**WRITTEN PROBLEM**
Transcribe all of the material exactly, except for its pictures.
* Begin SOURCE MATERIAL *
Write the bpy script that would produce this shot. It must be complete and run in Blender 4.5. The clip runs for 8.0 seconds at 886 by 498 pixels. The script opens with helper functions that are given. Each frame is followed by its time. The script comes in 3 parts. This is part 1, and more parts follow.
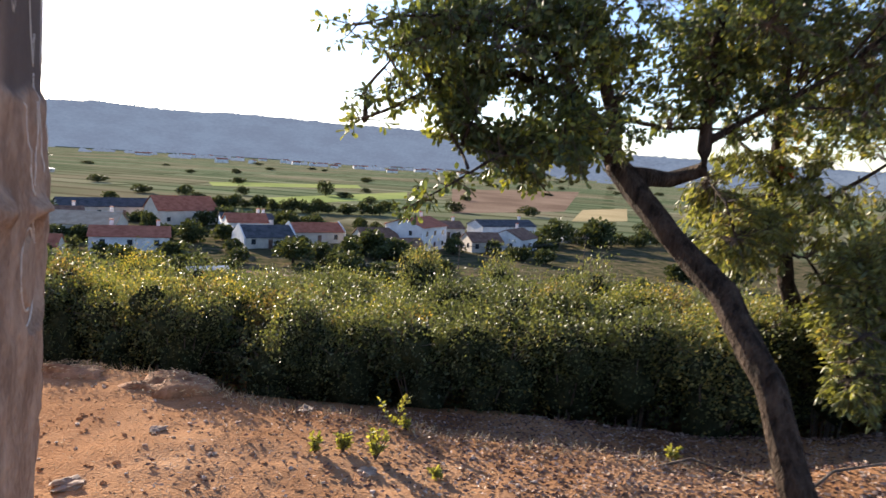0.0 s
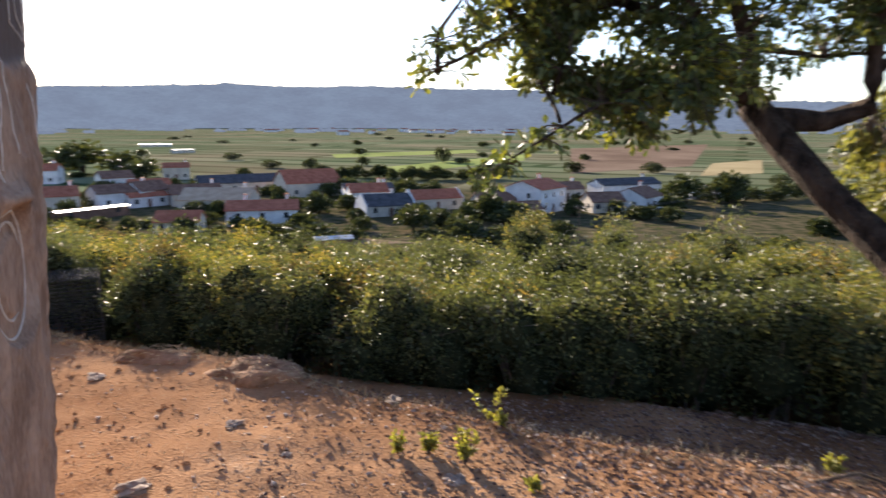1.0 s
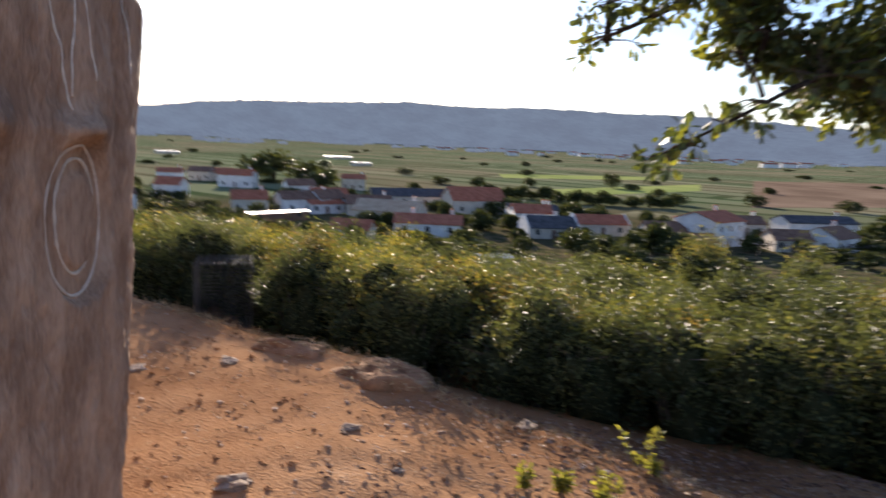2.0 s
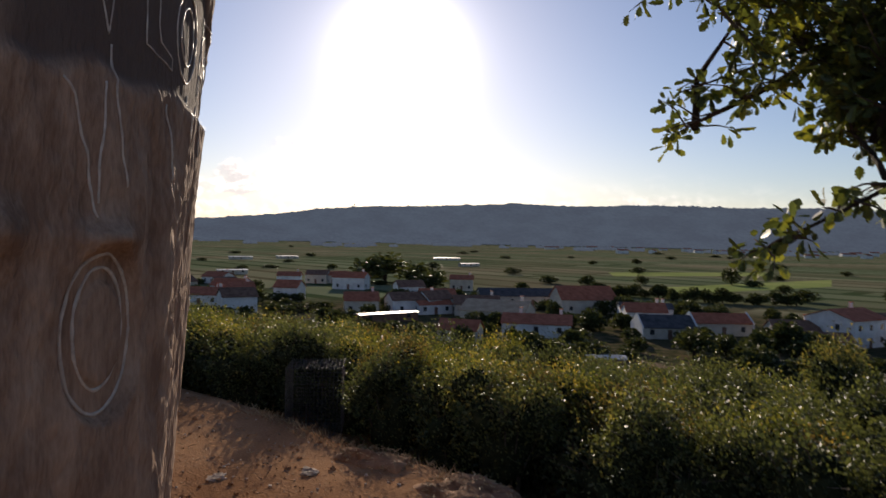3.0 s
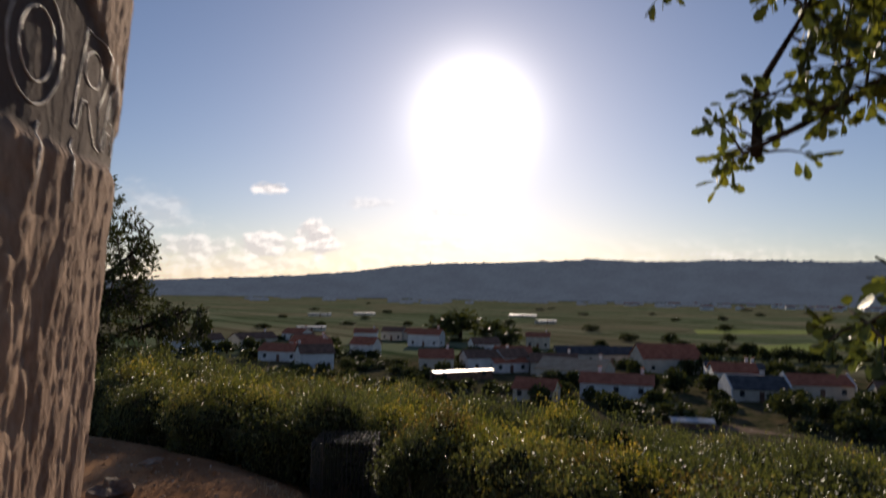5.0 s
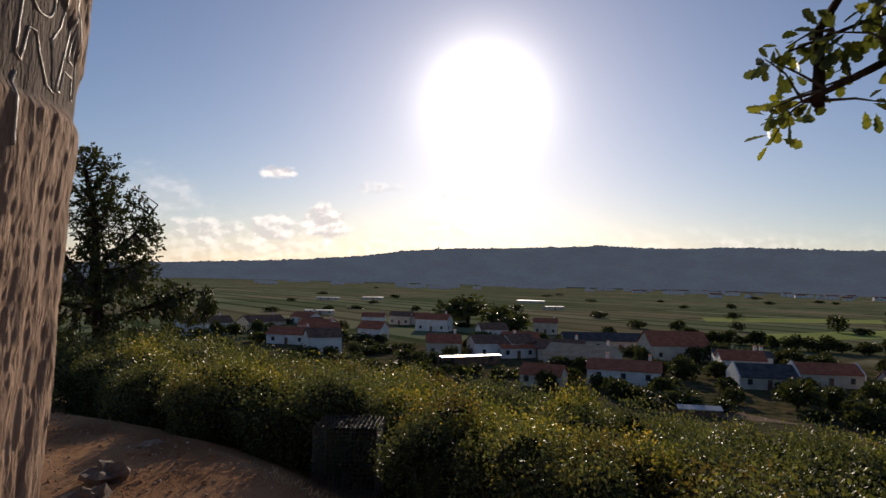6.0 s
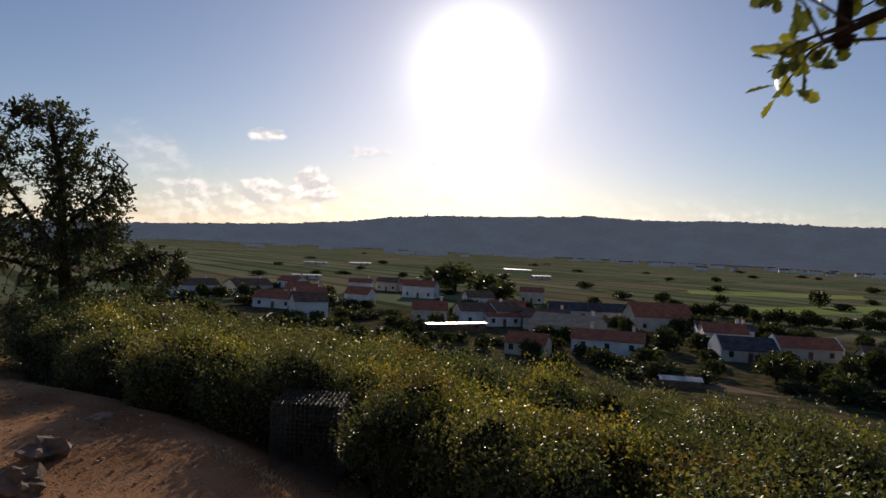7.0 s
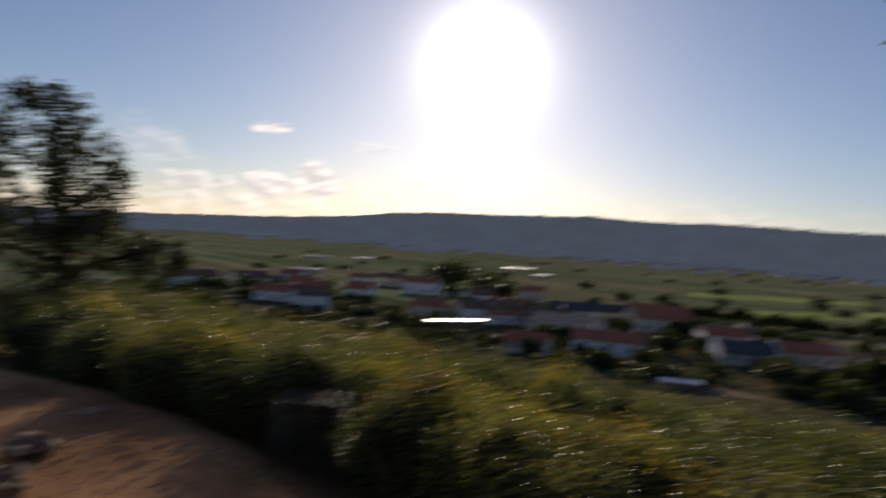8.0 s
* End SOURCE MATERIAL *
**RESULT OF THE TASK**
Write the bpy script that would produce this shot. It must be complete and run in Blender 4.5. The clip runs for 8.0 seconds at 886 by 498 pixels. The script opens with helper functions that are given. Each frame is followed by its time. The script comes in 3 parts. This is part 1, and more parts follow.
0.0 s
1.0 s
2.0 s
3.0 s
5.0 s
6.0 s
7.0 s
8.0 s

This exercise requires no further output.